Kensington Gardens and Hyde Park


Jean and I spent a lot of time in London in the 80s, but today we did something we've never done before.  We hired bikes and rode round Kensington Gardens and Hyde Park.  Bike stations were installed all over London some years ago, an initiative of the former London Lord Mayor, Boris.
We hired the bikes near Speakers Corner, rode west along the north of the park and soon realised the road was being dug up.  So, we left the park, and rode along Bayswater Road, soon re-entering the park at the wide pathway that runs north-south between Kensington Palace and the Round Pond.  We had intended to criss-cross Hyde Park and Ken Gardens but realised a great deal of paths are no-go areas for bikes.  I was annoyed; I only wanted the bike so I could ride wherever I liked all over the two parks.  
We rode the bikes around to the road at the back of Kensington Palace, which, back in the 80s, we used to call 'Millionaires Row'.  I understand it's now called 'Billionaires Row', which sounds right if you allow for inflation.  The whole time in that area, I thought of a colleague who lived in the road for 12 months until earlier this year.

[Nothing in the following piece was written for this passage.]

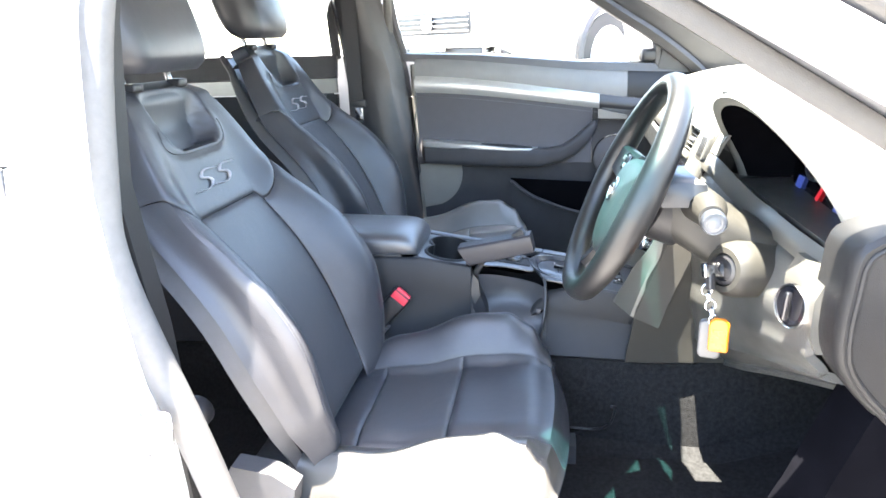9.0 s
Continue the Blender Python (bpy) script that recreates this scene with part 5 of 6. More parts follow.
    part("runner_cap", loft([[(0.17 * outer + a * q, y, 0.287 + b * q) for a, b in ((-0.035, 0), (0.035, 0), (0.03, 0.055), (-0.03, 0.055))] for y, q in ((0.875, 1.0), (0.93, 0.95), (0.945, 0.7))]), M_DOORTRIM, s, "grey plastic runner cap")
    part("seat_pan", box(Matrix.Translation((0, 0.58, 0.335)), 0.40, 0.46, 0.04, 0.01), M_BLACK, s)
    # place it
    s.matrix_basis = m @ s.matrix_basis
    return s


build_seat("driver_seat", "black leather driver seat with embroidered letters, outer bolster lightened for sun", Matrix.Translation((0.385, 0, 0)), 1, 0.0, 0.058, recline=0.02)
build_seat("passenger_seat", "black leather passenger seat, cushion lightened for daylight, embroidered letters", Matrix.Translation((-0.385, -0.105, 0.055)), -1, 0.03, 0.0, 0.045, 0.048, M_LITLEATHER, M_LITLEATHER)


def build_buckle():
    b = thing("belt_buckle", (0.125, 0.46, 0.58), "black seat belt buckle with red release button on a stalk", "buckle")
    r0, r1 = Vector((0.135, 0.42, 0.53)), Vector((0.128, 0.507, 0.628))
    ax = (r1 - r0).normalized()
    m = frame_of(r0, ax.cross(Vector((1, 0, 0))), ax)
    m = frame_of(r0, (0, ax.z, -ax.y), ax)
    bm = loft([[m @ Vector((x, y, z)) for x, z in [(a, c + 0.0) for a, c in rr(w, 0.022, 0.006, 3)]] for y, w in ((0.0, 0.030), (0.02, 0.036), (0.10, 0.044), (0.128, 0.045), (0.131, 0.040))])
    bd = part("buckle_body", bm, M_BLACK, b)
    part("release_button", box(m @ Matrix.Translation((0, 0.128, 0.001)) @ pose(0, 0, 0, -90, 0, 0), 0.036, 0.014, 0.0075, 0.002), M_RED, b, "red release button")
    part("button_bezel", box(m @ Matrix.Translation((0, 0.120, 0.0065)), 0.038, 0.018, 0.006, 0.0015), M_RED, b)
    part("button_collar", box(m @ Matrix.Translation((0, 0.107, 0.0085)), 0.038, 0.004, 0.004, 0.001), M_BLACK, b)
    part("stalk", loft([[p + Vector((x, y, 0)) for x, y in rr(0.012, 0.040, 0.004, 3)] for p in (Vector((0.138, 0.40, 0.50)), r0 + ax * 0.015)]), M_WEB, b, "grey woven stalk")
    part("latch_cover", box(frame_of((0.141, 0.383, 0.500), (0, 1, -0.6), (0, 0.6, 1)), 0.075, 0.05, 0.016, 0.005), M_WEB, b, "grey moulded latch foot")
    part("stalk_sleeve", loft([[p + Vector((x, y, 0)) for x, y in rr(0.020, 0.046, 0.005, 3)] for p in (Vector((0.143, 0.418, 0.512)), Vector((0.141, 0.452, 0.552)))]), M_WEB, b, "grey webbing sleeve")
    # the matching anchor strap by the passenger seat
    s = thing("belt_strap", (-0.62, 0.25, 0.5), "grey seat belt webbing hanging on the far centre pillar", "seat belt")
    part("webbing", sheet(lambda u, v: Vector((-0.648 + 0.012 * math.sin(v * 2) + 0.05 * v * v * v, 0.200 + 0.046 * (u - 0.5) + 0.02 * v, 0.50 + 0.84 * v)), 3, 20, 0.0018), M_BELT, s)
    part("tongue", box(frame_of((-0.633, 0.218, 0.945), (0, 1, 0), (0, 0, 1)), 0.026, 0.045, 0.004, 0.001), M_CHROME, s, "chrome belt tongue")
    part("tongue_grip", box(frame_of((-0.634, 0.216, 0.975), (0, 1, 0), (0, 0, 1)), 0.055, 0.022, 0.010, 0.004), M_BLACK, s)
    a = thing("belt_anchor", (-0.6, 0.3, 0.52), "grey belt anchor strap beside the passenger seat", "seat belt")
    part("anchor_strap", loft([[p + Vector((x, 0, z)) for x, z in rr(0.006, 0.04, 0.002, 2)] for p in (Vector((-0.625, 0.17, 0.56)), Vector((-0.628, 0.30, 0.52)), Vector((-0.63, 0.37, 0.47)))]), M_WEB, a)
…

As we haven't had a decent tour of the Park and Gardens for years, we ditched the bikes and walked.  There is much that seems to have changed over the last 30 years.  The trees seem larger.  From the parks, the skyline seems different.  For example, you can hardly see the Post Office Tower these days.
The sculpture in the distance was always a common sight.  I learned it was taken away in the 90s because it was deemed structurally unsound.  It returned only a few years ago.

We got a little rain during the day, but nothing major.
We learned that today was the World Naked Bike Ride, which is an international protest against oil dependency, in which participants may appear in various states of undress.  I wasn't pleased to see this old bloke totally starkers.
Every year, architects design and build temporary structures to show off their talents.  Here, at the western edge of Ken Gardens, this structure is a cafe.  
The above is the Princess Diana Memorial - a pleasant stream with cool, running water which amuses visitors especially in the summer.  Of course, it didn't exist in the 80s.  Princess Diana died in 1997.
Another object that wasn't around in our day.  This is the 'ISIS Sculpture' - inspired by the ancient Egyptian goddess of nature and motherhood.  It has apparently helped inspire thousands of people to contribute towards the creation of the ISIS Education Centre in Hyde Park.  It has everything to do with the natural world, and, you guessed it, nothing to do with any terrorist group.